**What you will do**
Below is a listing to write out in full, exactly as given, without its pictures.

----

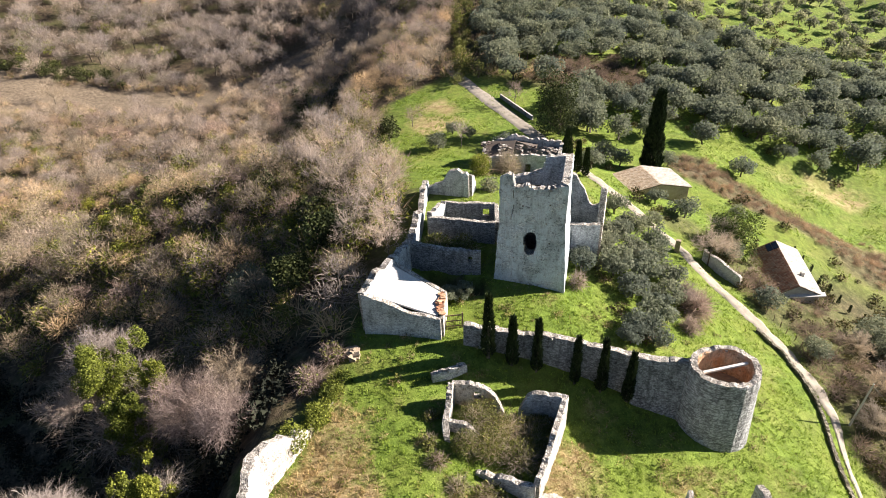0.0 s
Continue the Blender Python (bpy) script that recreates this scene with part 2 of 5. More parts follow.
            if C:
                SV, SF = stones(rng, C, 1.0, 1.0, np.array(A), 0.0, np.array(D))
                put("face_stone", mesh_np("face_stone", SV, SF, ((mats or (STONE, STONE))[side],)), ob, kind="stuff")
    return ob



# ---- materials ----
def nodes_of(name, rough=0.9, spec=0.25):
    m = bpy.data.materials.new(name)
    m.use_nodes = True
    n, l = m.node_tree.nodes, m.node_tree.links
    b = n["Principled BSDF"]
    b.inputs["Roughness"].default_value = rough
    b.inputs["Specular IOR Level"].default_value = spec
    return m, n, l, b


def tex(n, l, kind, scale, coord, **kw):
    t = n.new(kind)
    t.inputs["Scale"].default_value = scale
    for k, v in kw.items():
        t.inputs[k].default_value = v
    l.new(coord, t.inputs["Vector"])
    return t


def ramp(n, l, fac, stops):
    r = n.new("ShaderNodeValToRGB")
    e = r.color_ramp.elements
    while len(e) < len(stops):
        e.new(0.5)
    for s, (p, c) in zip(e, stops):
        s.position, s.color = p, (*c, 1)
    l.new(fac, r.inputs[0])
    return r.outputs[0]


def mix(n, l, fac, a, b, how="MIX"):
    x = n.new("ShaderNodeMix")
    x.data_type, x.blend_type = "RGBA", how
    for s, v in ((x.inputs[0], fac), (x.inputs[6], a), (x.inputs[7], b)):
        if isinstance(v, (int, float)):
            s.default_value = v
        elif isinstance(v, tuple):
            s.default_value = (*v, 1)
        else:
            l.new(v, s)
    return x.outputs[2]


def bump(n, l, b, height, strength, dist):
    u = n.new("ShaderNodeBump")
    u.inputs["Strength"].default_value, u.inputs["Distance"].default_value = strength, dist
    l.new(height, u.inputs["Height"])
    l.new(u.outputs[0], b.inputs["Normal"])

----

**Answer to the exercise**
0.0 s
Continue the Blender Python (bpy) script that recreates this scene with part 2 of 5. More parts follow.
            if C:
                SV, SF = stones(rng, C, 1.0, 1.0, np.array(A), 0.0, np.array(D))
                put("face_stone", mesh_np("face_stone", SV, SF, ((mats or (STONE, STONE))[side],)), ob, kind="stuff")
    return ob



# ---- materials ----
def nodes_of(name, rough=0.9, spec=0.25):
    m = bpy.data.materials.new(name)
    m.use_nodes = True
    n, l = m.node_tree.nodes, m.node_tree.links
    b = n["Principled BSDF"]
    b.inputs["Roughness"].default_value = rough
    b.inputs["Specular IOR Level"].default_value = spec
    return m, n, l, b


def tex(n, l, kind, scale, coord, **kw):
    t = n.new(kind)
    t.inputs["Scale"].default_value = scale
    for k, v in kw.items():
        t.inputs[k].default_value = v
    l.new(coord, t.inputs["Vector"])
    return t


def ramp(n, l, fac, stops):
    r = n.new("ShaderNodeValToRGB")
    e = r.color_ramp.elements
    while len(e) < len(stops):
        e.new(0.5)
    for s, (p, c) in zip(e, stops):
        s.position, s.color = p, (*c, 1)
    l.new(fac, r.inputs[0])
    return r.outputs[0]


def mix(n, l, fac, a, b, how="MIX"):
    x = n.new("ShaderNodeMix")
    x.data_type, x.blend_type = "RGBA", how
    for s, v in ((x.inputs[0], fac), (x.inputs[6], a), (x.inputs[7], b)):
        if isinstance(v, (int, float)):
            s.default_value = v
        elif isinstance(v, tuple):
            s.default_value = (*v, 1)
        else:
            l.new(v, s)
    return x.outputs[2]


def bump(n, l, b, height, strength, dist):
    u = n.new("ShaderNodeBump")
    u.inputs["Strength"].default_value, u.inputs["Distance"].default_value = strength, dist
    l.new(height, u.inputs["Height"])
    l.new(u.outputs[0], b.inputs["Normal"])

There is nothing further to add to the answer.